Tilly’s Inc. reported earnings more than doubled in the third quarter, helped by a reduction in costs and a 4.4-percent comp gain. Results were well above Wall Street’s targets.

“We are encouraged by the 4.4 percent comp increase we delivered in the third quarter on top of last year’s 3.9 percent increase,” stated Ed Thomas, president and chief executive officer. “A promising Black Friday weekend and Cyber Monday have us off to a decent start to the fourth quarter, and we believe our merchandise assortment is well positioned for the holiday season. We remain focused on improving profitability for the long term.”

Third Quarter Results Overview
The following comparisons refer to operating results for the third quarter of fiscal 2016 versus the third quarter of fiscal 2015 ended October 31, 2015.

Total net sales were $152.1 million, a 7.3 percent increase from $141.7 million last year. Comparable store sales, which include e-commerce sales, increased 4.4 percent.

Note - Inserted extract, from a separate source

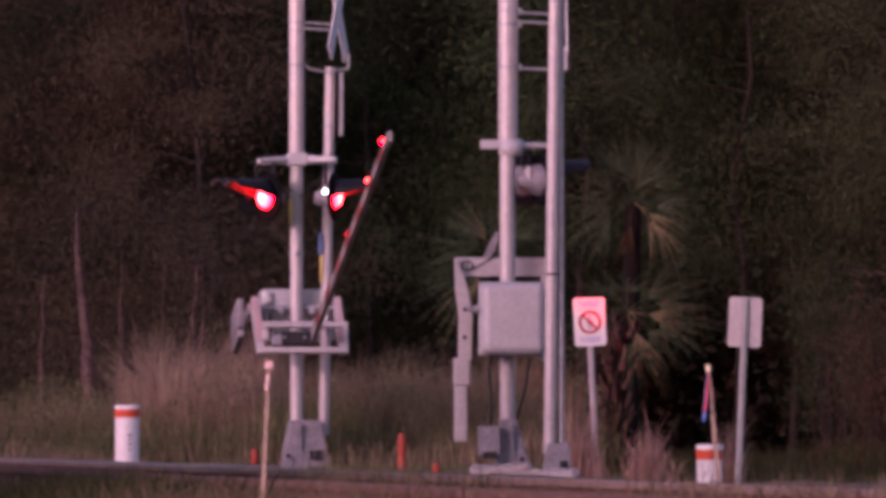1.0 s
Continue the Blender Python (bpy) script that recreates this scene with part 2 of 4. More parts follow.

Comparable store sales increased 3.9 percent in the third quarter last year. Gross margin, or gross profit as a percentage of net sales, was flat at 31.5 percent compared to last year. A 110 basis point increase due to lower buying, distribution and occupancy costs was offset by a 110 basis point decline in product margins from increased markdowns.

Selling, general and administrative expenses (SG&A) were $37.3 million, a decrease of $2 million from $39.3 million last year. As a percentage of net sales, SG&A improved 320 basis points to 24.5 percent from 27.7 percent last year. The combination of more efficient marketing spend, lower non-cash store impairment charges, corporate payroll savings and several other smaller expense reductions resulted in 240 basis points of this improvement. The remaining 80 basis points of improvement was attributable to severance obligations of $1.1 million recorded in last year’s results.

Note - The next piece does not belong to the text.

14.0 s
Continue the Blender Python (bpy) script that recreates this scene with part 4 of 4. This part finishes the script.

Operating income was $10.7 million, or 7 percent of net sales, compared to $5.4 million, or 3.8 percent of net sales, last year. The 320 basis point increase in operating margin was primarily attributable to the reductions in SG&A noted above.

Effective tax rate was 40.4 percent compared to 48 percent last year. Last year’s tax rate was higher primarily due to increased discrete items related to restricted stock and stock option expirations.

Net income was $6.4 million, or 22 cents per diluted share, compared to $2.8 million, or 10 cents per diluted share, last year. Wall Street’s consensus estimate had been 10 cents.

First Nine Months Results Overview
The following comparisons refer to operating results for the first nine months of fiscal 2016 versus the first nine months of fiscal 2015 ended October 31, 2015.

Total net sales were $408.7 million, an increase of 4.3 percent from $391.9 million last year. Comparable-store sales, which include e-commerce sales, increased 0.7 percent. Comparable store sales increased 2.1 percent for the same time period last year. Gross margin, or gross profit as a percentage of net sales, was 29.2 percent compared to 29.9 percent last year. This 70 basis point decrease was attributable to a decline in product margins as a result of increased markdowns.

SG&A was $110.5 million, an increase of $1.8 million from $108.7 million last year. As a percentage of net sales, SG&A improved 70 basis points to 27 percent from 27.7 percent last year. The combination of more efficient marketing spend, lower stock-based compensation and corporate payroll savings resulted in 40 basis points of this improvement. The remaining 30 basis points of improvement was attributable to severance obligations of $1.1 million recorded in last year’s results.

Operating income was $8.9 million, an increase of $0.3 million from $8.6 million last year. Operating margin was flat at 2.2 percent of net sales compared to last year. Income tax expense was $4.1 million, or 44.5 percent of pre-tax income, compared to $4 million, or 46.2 percent of pre-tax income, last year. Net income was $5.1 million, or 18 cents per diluted share, compared to $4.7 million, or 16 cents per diluted share, last year.

Balance Sheet and Liquidity
As of October 29, 2016, the company had $105 million of cash and marketable securities and no debt outstanding under its revolving credit facility. This compares to $76 million of cash and marketable securities and no debt outstanding as of October 31, 2015.

Fourth Quarter 2016 Outlook
Based on current trends, the company expects fourth-quarter comparable-store sales to be in the range of flat to up 2 percent, operating income to be in the range of $7.5 million to $9.5 million and earnings per diluted share to be in the range of 15 cents to 20 cents compared to 10 cents for the fourth quarter of fiscal 2015. This assumes an anticipated effective tax rate of approximately 40 percent and weighted average diluted shares of approximately 28.7 million.